Re: DesertYote (May 30, 2010 at 12:47 PM)
Coincidentally, I was up at Shasta a couple of days ago; learned a bit about the Sacto river.
The reason for the dam is flood control; every few years the sacto river would flood siginficant portions of the central valley. Here’s a current pictures of the dam; note that the reservoir is _FULL_.

scott
May 30, 2010 2:13 pm

Ah, no img tags, I see; try this:
shasta lake

Brian H
May 30, 2010 2:31 pm

The colour-coded map is, of course, only the unclassified area being reported from a US submarine survey.

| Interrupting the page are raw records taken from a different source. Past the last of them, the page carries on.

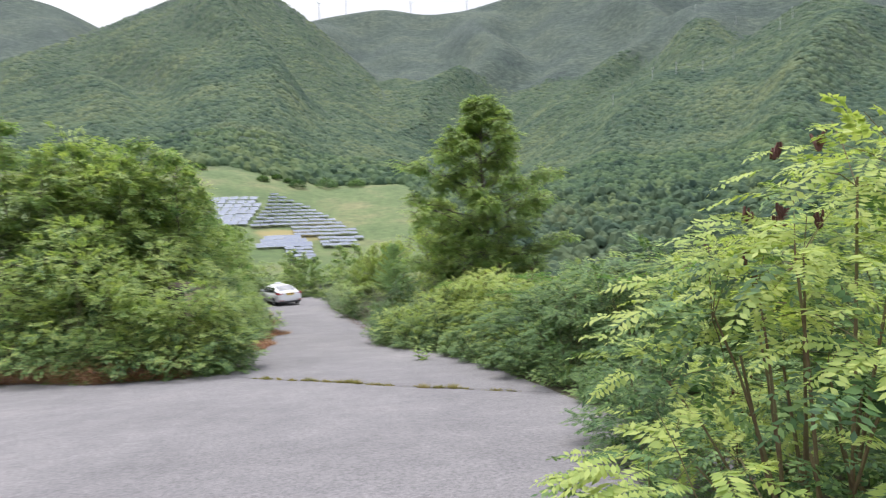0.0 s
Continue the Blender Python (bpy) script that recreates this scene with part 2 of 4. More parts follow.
def pinnate(base, way, length, pairs=7, leaflet=0.3, slim=0.42, droop=0.3, gen=None, cheap=False):
    """Compound leaves: pairs of leaflets along a drooping midrib. cheap: three-cornered leaflets."""
    n = len(base)
    up = np.array([0, 0, 1.0])
    side = unit(np.cross(way, up) + gen.normal(0, 0.12, (n, 3)))
    length = np.reshape(length, (-1, 1))
    vs = []
    for j in range(pairs + 1):
        s = 0.18 + 0.82 * j / pairs
        at = base + way * length * s - up * droop * length * s * s
        ahead = unit(way - up * 2 * droop * s)
        flat = unit(np.cross(side, ahead))
        big = length * leaflet * (0.72 + 0.5 * np.sin(np.pi * (0.15 + 0.75 * s)))
        for sign in ((1, -1) if j < pairs else (0,)):
            out = unit(side * sign + ahead * (0.42 if sign else 1.0) + gen.normal(0, 0.16, (n, 3)) - flat * 0.12 * abs(sign))
            across = unit(np.cross(out, flat) + gen.normal(0, 0.12, (n, 3)))
            if cheap:
                v = np.stack([at + out * big * 0.1 - across * big * slim * 0.6, at + out * big * 0.45 + across * big * slim * 0.75, at + out * big], 1).reshape(-1, 3)
            else:
                v, _ = rhombs(at, out, across, big, big * slim)
            vs.append(v)
    v = np.concatenate(vs)
    return v, np.arange(len(v)).reshape(-1, 3 if cheap else 4)


def simple_leaves(base, way, length, slim=0.6, gen=None):
    way = unit(way)
    across = unit(np.cross(way, np.array([0, 0, 1.0])) + gen.normal(0, 0.6, way.shape))
    return rhombs(base, way, across, length, np.asarray(length) * slim, 0.4)


def curve(start, way, length, bend, n=6, wobble=0.05, gen=None):
    """A limb: starts along way, bends towards the vector bend."""
    s = np.linspace(0, 1, n)[:, None]
    pts = np.asarray(start) + np.asarray(way) * length * s + np.asarray(bend) * length * s * s
    pts[1:] += gen.normal(0, wobble * length / n, (n - 1, 3))
    return pts


def along(pts, s):
    k = np.clip(s, 0, 0.9999) * (len(pts) - 1)
    i = k.astype(int)
    f = (k - i)[:, None]
    return pts[i] * (1 - f) + pts[i + 1] * f, unit(pts[i + 1] - pts[i])


# ---- plants ----
def lumps(gen, count=5, strength=0.22):
    """A smooth random swelling over directions: crowns bulge here and sink there."""
    waves = [(gen.integers(1, 5), gen.uniform(1.0, 4.5), gen.uniform(0, 6.28), gen.uniform(0, 6.28)) for _ in range(count)]
    return lambda az, h: 1 + strength * sum(np.sin(k * az + p) * np.sin(f * h * 2 + q) for k, f, p, q in waves) / count ** 0.5


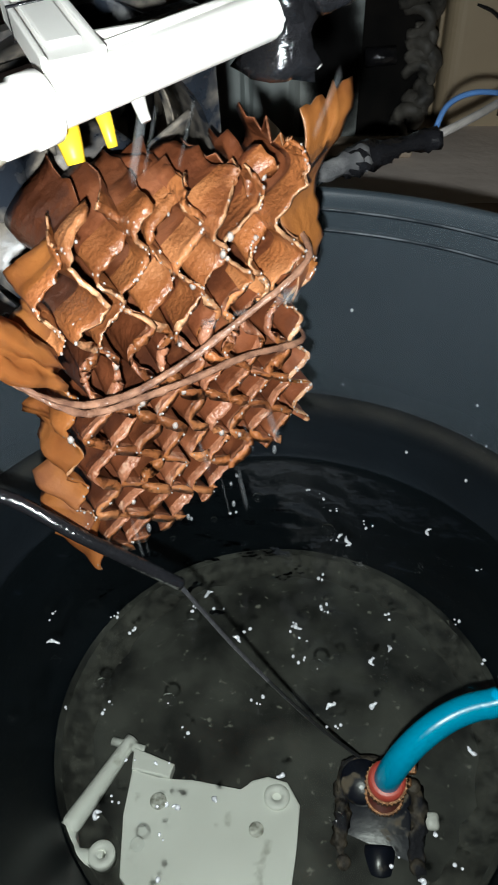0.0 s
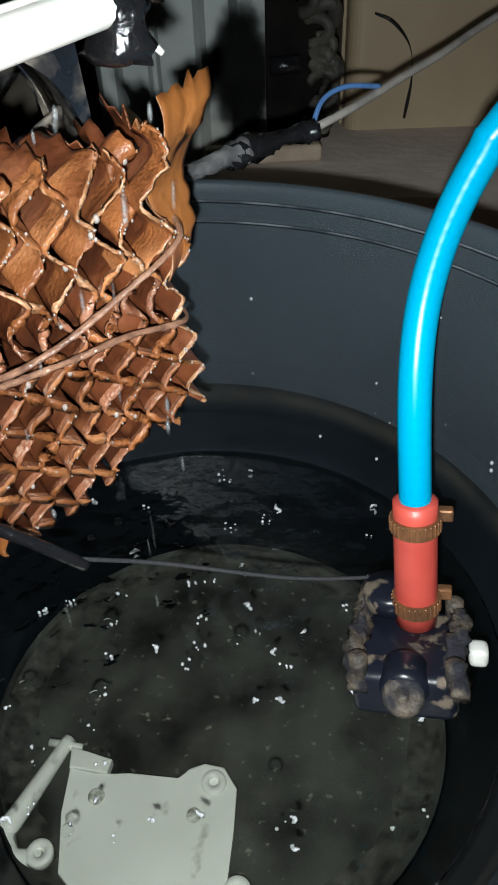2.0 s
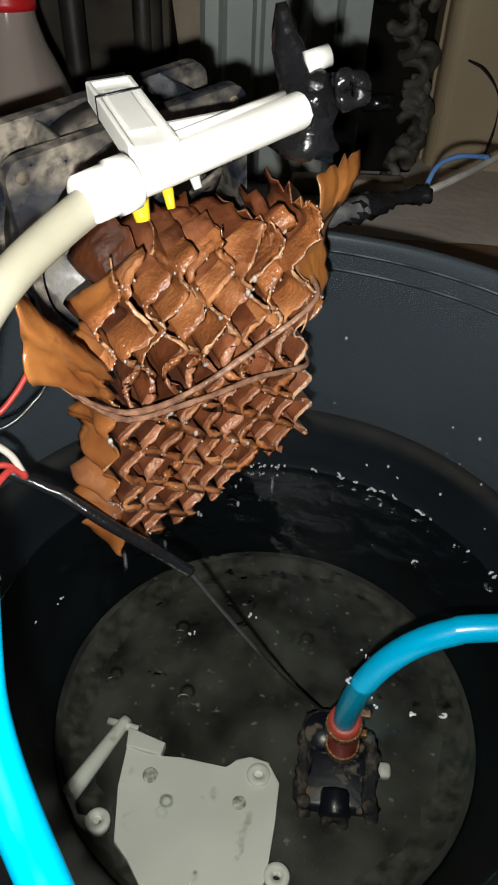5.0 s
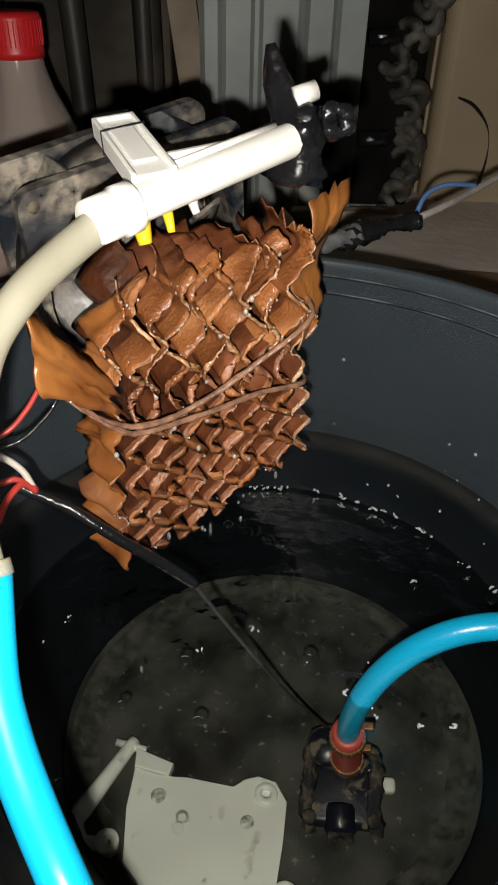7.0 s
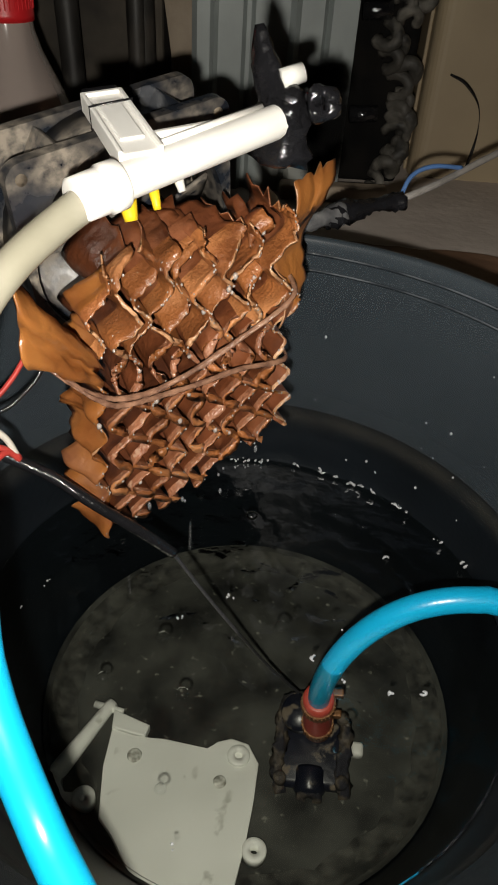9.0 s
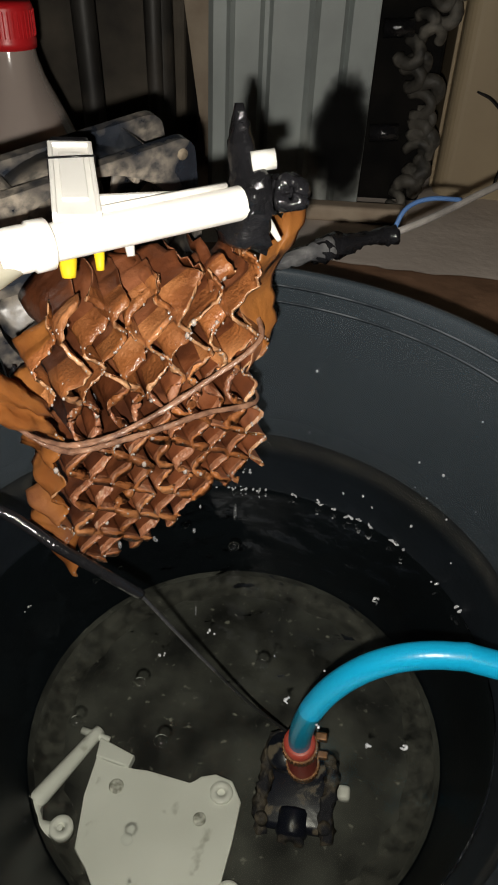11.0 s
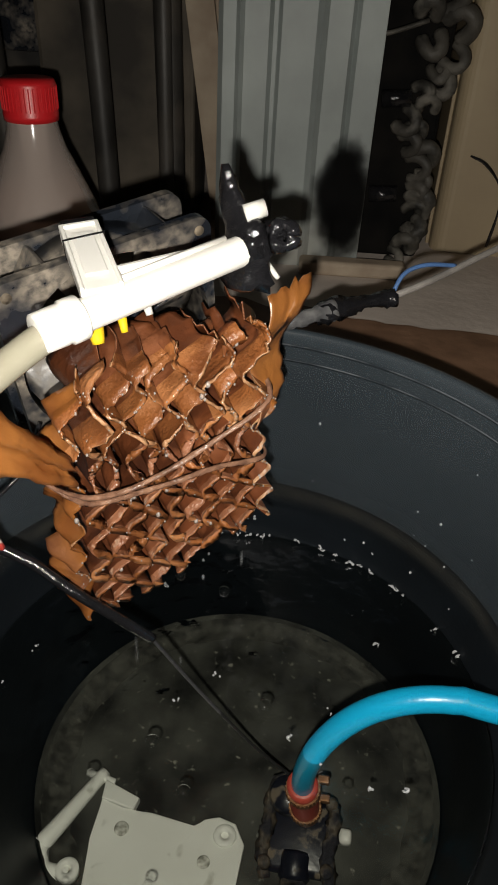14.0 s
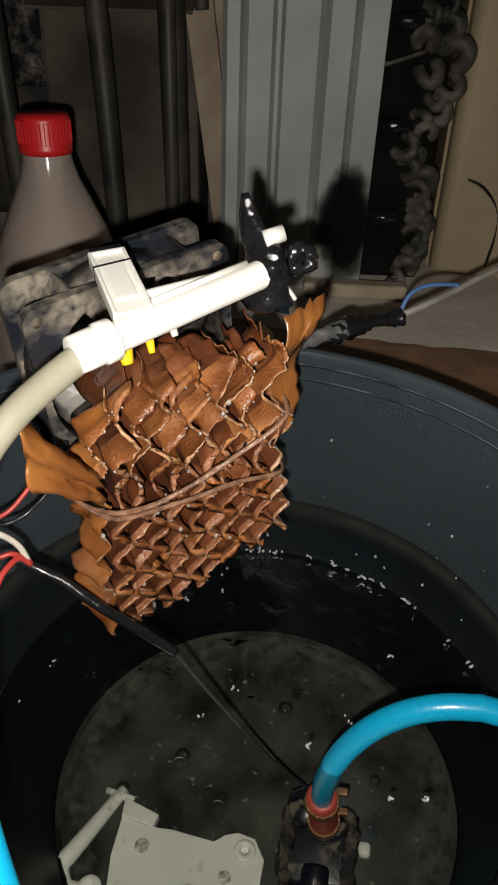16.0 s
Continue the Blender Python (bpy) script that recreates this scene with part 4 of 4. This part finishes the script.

It says nothing about what the ice is doing on the Siberia side of the Arctic, or close to the Canadian islands and shore. The “cone” visual shape is an artifact of the projection and the selectively reported data. The white areas could be 10 m thick near the shorelines, for all that map tells us. In fact, as WUWT reported last year after the EM-B flew, it was up to 15 m. thick near Ellesmere. http://wattsupwiththat.com/2009/05/17/catlin-artic-ice-survey-an-annie-hall-moment/
I don’t possess one, but there is a small manual tool which allows one to trace any shape on a map and read off the enclosed area. But on a flat map projection of a curved globe, I doubt it would be a meaningful number.